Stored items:
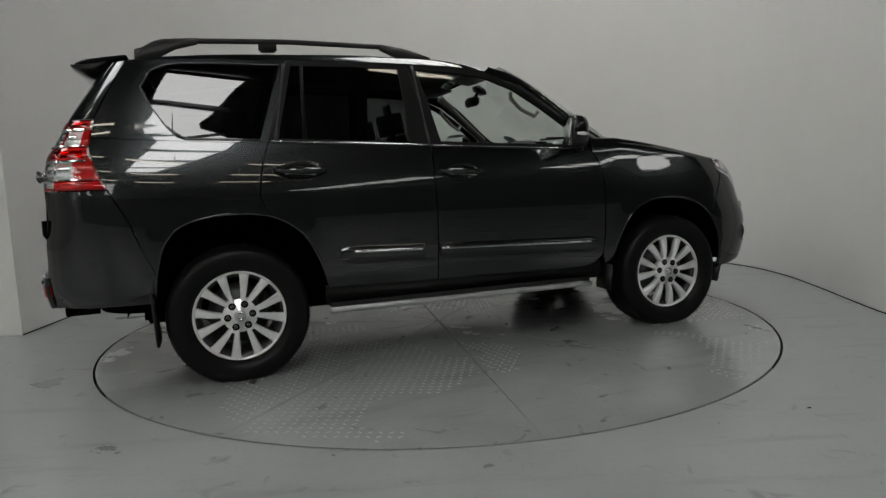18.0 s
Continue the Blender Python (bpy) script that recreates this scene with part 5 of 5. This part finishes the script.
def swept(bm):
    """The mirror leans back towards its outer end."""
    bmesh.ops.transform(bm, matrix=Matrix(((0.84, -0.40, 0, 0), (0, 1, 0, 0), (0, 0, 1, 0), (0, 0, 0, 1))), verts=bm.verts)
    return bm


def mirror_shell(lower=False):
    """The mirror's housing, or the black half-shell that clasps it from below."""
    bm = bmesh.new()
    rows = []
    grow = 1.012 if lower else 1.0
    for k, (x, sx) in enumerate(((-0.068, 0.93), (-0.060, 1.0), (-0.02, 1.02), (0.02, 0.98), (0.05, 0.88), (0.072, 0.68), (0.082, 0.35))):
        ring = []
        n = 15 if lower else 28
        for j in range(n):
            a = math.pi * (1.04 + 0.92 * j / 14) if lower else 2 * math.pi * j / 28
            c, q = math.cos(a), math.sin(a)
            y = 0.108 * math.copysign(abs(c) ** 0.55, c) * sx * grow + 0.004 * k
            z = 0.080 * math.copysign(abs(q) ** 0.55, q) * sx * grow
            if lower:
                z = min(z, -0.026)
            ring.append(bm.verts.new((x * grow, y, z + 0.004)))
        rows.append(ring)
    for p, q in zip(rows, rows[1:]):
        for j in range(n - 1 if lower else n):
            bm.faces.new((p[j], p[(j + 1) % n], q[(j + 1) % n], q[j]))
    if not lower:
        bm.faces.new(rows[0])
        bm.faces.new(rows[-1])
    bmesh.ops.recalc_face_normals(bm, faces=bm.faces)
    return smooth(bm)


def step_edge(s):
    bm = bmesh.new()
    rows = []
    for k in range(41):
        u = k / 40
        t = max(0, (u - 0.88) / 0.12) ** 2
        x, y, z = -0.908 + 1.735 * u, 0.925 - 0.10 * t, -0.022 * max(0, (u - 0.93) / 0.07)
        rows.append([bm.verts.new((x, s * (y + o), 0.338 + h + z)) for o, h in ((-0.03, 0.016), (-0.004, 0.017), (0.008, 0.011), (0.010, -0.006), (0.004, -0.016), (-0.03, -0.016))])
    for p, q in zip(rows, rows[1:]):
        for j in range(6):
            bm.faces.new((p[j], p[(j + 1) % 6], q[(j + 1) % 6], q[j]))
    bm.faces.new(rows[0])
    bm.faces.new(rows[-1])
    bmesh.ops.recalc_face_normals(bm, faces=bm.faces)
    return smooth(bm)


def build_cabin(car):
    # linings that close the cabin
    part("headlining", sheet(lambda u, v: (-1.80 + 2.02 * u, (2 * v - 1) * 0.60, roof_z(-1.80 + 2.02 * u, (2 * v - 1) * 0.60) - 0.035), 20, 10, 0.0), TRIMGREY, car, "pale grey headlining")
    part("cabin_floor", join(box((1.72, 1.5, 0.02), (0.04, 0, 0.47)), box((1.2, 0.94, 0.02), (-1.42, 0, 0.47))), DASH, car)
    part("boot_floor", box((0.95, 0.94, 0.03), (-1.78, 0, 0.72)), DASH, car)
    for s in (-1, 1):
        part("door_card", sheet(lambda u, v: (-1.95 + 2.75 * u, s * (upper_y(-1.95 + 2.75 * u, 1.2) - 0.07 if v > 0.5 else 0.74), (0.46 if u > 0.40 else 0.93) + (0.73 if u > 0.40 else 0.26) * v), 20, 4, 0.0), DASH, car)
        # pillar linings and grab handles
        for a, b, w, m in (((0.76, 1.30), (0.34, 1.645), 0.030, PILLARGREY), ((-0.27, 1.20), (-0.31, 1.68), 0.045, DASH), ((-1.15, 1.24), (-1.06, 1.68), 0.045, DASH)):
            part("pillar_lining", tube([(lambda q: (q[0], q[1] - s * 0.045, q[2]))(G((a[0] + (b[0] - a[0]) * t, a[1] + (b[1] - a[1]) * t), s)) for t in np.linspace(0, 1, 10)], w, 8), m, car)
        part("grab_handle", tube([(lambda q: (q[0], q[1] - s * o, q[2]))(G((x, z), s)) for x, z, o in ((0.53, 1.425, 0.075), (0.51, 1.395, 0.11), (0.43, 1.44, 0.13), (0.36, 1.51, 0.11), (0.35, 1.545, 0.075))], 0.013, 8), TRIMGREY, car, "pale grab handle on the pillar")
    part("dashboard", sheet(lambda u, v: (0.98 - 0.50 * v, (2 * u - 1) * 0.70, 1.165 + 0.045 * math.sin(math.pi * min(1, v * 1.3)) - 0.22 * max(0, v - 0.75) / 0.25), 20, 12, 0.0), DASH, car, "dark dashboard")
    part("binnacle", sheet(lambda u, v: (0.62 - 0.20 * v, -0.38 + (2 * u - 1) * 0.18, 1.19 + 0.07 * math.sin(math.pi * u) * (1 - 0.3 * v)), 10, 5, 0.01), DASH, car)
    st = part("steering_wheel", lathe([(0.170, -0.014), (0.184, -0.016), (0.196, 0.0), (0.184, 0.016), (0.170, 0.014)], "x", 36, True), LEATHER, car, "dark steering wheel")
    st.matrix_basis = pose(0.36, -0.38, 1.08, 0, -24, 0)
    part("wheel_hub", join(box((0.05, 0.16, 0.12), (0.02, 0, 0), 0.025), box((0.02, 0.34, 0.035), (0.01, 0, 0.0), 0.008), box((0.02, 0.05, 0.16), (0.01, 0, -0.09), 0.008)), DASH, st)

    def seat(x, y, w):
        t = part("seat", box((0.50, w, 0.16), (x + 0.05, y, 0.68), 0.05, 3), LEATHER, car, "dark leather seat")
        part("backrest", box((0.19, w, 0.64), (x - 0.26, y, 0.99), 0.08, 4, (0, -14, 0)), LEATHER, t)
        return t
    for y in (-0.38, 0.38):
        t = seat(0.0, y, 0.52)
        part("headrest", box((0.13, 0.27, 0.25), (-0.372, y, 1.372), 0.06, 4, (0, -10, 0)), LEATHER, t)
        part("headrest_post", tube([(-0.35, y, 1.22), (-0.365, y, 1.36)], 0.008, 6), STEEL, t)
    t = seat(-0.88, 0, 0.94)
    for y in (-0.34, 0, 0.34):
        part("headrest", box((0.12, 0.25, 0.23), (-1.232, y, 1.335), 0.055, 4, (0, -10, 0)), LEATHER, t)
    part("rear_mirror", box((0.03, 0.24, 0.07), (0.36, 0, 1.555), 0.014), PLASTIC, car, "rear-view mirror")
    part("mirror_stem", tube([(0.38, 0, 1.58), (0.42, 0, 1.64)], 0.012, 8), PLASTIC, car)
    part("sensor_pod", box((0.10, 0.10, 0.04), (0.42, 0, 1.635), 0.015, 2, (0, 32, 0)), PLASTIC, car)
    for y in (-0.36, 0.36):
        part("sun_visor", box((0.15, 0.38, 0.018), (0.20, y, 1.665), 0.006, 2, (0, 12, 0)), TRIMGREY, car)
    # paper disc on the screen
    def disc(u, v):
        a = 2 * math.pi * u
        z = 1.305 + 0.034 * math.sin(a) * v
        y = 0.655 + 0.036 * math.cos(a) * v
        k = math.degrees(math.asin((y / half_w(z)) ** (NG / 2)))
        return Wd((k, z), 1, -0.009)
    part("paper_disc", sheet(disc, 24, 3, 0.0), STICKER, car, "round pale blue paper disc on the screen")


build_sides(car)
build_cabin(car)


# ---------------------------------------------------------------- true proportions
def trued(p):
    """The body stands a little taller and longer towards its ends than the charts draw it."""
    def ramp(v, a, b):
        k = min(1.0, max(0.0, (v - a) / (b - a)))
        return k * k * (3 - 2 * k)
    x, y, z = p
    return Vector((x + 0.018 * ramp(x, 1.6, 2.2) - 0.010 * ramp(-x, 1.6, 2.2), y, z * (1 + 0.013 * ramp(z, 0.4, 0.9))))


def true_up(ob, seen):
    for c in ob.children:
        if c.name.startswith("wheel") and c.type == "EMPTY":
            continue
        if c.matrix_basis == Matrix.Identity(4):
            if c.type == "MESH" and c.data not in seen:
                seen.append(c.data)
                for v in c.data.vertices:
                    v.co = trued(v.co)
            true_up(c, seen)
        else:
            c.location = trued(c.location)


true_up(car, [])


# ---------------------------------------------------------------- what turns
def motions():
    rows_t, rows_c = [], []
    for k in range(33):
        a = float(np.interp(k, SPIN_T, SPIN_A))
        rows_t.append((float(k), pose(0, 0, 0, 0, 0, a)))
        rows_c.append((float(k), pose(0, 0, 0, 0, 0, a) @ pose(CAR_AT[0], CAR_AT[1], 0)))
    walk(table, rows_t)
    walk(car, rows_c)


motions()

---

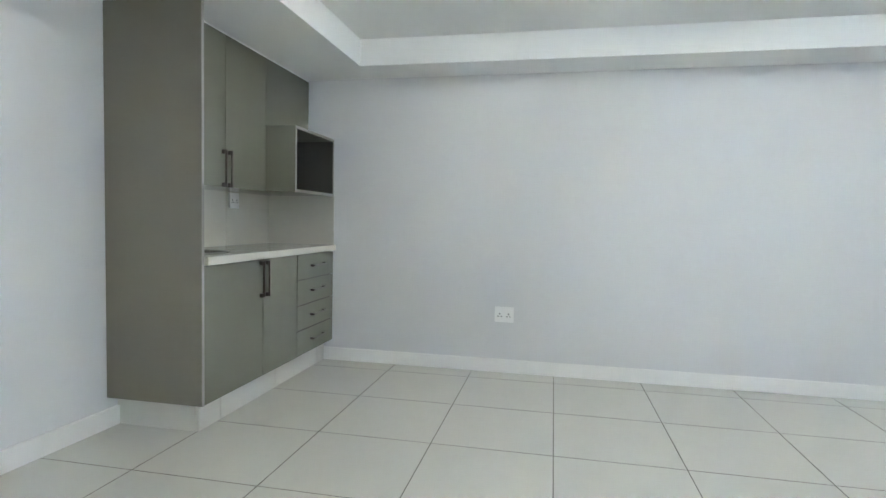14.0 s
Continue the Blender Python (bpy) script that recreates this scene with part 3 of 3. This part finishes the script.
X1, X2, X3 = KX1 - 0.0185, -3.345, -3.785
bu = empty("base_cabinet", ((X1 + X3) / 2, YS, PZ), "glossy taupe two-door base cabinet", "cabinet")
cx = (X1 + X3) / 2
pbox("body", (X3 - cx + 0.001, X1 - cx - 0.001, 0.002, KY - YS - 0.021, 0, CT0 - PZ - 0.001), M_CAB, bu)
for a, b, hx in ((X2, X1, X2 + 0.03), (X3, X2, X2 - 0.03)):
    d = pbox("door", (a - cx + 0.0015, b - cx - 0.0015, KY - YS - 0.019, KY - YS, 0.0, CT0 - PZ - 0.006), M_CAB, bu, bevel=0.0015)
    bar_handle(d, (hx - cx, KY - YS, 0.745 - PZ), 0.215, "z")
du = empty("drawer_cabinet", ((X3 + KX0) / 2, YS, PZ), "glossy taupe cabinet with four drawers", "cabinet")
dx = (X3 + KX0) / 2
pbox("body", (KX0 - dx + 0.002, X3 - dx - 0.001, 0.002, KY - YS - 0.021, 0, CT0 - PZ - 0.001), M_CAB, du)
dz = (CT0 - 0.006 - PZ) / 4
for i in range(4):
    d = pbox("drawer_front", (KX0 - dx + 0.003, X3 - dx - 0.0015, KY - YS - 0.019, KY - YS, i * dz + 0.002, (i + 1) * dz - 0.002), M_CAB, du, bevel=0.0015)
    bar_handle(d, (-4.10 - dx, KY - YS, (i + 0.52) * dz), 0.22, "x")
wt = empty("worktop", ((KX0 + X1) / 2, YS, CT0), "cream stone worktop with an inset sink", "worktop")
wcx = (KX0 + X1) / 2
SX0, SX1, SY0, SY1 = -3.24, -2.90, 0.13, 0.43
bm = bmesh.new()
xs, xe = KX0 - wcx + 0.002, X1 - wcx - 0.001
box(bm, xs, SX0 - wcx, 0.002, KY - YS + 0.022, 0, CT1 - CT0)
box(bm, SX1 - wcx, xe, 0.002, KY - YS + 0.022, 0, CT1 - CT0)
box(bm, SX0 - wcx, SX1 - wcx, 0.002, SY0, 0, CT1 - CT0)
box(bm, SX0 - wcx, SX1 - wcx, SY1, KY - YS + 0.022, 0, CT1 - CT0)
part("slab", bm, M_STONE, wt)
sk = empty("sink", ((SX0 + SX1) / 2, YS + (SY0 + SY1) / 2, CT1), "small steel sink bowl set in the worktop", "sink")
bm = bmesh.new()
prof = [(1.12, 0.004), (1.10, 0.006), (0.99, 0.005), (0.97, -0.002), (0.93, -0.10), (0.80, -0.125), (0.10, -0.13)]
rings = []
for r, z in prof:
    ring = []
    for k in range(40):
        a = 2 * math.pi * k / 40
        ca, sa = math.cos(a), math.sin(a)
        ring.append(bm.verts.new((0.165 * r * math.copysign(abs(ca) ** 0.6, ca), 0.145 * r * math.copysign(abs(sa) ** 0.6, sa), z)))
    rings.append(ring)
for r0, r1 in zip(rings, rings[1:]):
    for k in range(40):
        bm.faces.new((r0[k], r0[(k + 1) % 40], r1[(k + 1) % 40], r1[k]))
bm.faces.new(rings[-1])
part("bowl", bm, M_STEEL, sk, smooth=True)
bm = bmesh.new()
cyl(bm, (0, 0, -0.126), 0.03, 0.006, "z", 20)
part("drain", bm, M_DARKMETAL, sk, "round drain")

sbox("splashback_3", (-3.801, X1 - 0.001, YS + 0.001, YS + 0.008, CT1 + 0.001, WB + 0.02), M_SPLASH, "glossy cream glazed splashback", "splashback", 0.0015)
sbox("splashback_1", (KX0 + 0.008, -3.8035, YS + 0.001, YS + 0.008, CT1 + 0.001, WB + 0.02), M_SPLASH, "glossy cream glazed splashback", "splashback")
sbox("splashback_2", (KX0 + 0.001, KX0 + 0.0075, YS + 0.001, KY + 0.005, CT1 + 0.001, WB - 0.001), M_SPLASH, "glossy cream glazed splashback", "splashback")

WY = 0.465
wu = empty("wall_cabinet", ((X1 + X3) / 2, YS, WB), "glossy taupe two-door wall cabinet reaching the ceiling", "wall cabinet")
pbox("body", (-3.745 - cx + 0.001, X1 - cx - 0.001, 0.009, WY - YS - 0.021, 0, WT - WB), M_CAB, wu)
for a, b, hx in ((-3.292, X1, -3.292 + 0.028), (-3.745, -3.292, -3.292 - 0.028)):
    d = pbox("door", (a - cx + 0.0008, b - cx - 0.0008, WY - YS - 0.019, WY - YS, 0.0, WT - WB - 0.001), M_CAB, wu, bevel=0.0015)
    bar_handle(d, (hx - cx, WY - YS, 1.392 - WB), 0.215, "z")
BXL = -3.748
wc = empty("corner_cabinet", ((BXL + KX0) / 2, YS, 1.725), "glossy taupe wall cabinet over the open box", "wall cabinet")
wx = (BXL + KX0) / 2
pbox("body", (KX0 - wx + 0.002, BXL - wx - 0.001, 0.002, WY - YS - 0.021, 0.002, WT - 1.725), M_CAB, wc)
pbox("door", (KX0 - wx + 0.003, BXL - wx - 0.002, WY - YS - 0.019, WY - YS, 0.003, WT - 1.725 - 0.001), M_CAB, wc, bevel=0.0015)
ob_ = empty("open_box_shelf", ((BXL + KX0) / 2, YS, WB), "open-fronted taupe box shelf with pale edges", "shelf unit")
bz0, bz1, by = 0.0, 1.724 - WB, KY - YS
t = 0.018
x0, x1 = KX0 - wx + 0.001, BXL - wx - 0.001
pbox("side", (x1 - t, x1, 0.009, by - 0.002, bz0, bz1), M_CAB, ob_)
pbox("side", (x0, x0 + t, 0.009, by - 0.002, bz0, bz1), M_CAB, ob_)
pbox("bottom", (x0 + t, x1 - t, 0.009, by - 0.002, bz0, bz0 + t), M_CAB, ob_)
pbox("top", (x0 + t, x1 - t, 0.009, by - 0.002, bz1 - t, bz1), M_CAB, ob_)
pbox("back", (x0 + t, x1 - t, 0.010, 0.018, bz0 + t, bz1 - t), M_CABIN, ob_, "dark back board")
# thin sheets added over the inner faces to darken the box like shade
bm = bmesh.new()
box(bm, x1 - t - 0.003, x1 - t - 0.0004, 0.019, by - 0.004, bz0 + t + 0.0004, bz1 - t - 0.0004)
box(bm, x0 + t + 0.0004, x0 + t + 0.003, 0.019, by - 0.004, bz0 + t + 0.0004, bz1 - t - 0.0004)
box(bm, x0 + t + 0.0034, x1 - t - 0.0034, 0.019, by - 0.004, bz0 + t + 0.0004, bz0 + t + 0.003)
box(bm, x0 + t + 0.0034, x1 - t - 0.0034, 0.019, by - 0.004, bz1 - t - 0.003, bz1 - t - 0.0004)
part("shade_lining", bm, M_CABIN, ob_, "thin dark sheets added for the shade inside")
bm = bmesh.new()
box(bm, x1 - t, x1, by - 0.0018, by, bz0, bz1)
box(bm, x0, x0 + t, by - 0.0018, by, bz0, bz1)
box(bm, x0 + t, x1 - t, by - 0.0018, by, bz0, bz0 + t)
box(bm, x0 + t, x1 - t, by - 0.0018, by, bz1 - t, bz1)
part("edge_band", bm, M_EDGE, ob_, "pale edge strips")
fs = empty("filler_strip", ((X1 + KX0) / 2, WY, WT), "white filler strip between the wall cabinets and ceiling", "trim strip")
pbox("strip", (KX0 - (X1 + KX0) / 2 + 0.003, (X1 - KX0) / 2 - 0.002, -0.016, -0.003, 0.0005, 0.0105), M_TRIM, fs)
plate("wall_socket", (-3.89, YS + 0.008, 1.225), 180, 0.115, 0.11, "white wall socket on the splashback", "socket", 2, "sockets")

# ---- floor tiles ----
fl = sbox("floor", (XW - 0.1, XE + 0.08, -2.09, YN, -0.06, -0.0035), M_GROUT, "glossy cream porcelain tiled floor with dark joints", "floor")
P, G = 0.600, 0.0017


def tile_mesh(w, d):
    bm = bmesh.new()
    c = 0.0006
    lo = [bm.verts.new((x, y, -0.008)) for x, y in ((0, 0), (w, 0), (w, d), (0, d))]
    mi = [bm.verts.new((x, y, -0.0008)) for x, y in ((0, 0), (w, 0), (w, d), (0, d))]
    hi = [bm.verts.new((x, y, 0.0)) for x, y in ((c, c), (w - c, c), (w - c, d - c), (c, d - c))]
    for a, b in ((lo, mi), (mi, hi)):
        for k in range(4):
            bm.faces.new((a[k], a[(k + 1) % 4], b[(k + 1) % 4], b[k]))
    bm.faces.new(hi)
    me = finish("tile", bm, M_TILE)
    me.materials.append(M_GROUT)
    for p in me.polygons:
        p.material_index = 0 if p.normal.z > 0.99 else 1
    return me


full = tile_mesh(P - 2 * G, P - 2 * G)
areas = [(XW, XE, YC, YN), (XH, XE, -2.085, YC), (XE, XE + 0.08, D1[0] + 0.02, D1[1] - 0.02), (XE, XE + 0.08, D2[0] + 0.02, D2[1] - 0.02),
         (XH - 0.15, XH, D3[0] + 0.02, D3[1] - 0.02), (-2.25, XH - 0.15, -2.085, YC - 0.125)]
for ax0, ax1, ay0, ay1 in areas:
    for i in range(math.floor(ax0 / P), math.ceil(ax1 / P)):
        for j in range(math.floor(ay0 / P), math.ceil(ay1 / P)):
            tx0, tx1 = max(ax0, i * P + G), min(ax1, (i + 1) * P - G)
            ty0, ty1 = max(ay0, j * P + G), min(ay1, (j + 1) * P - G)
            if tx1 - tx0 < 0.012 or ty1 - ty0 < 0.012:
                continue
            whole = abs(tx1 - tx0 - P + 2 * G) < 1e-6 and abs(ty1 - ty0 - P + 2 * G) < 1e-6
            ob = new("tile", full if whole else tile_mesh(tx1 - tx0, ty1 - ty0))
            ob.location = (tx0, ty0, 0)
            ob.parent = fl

• _Problem requirements_: Copy out every line where the word "This" occurs.

• _Output below_:
Continue the Blender Python (bpy) script that recreates this scene with part 5 of 5. This part finishes the script.
Continue the Blender Python (bpy) script that recreates this scene with part 3 of 3. This part finishes the script.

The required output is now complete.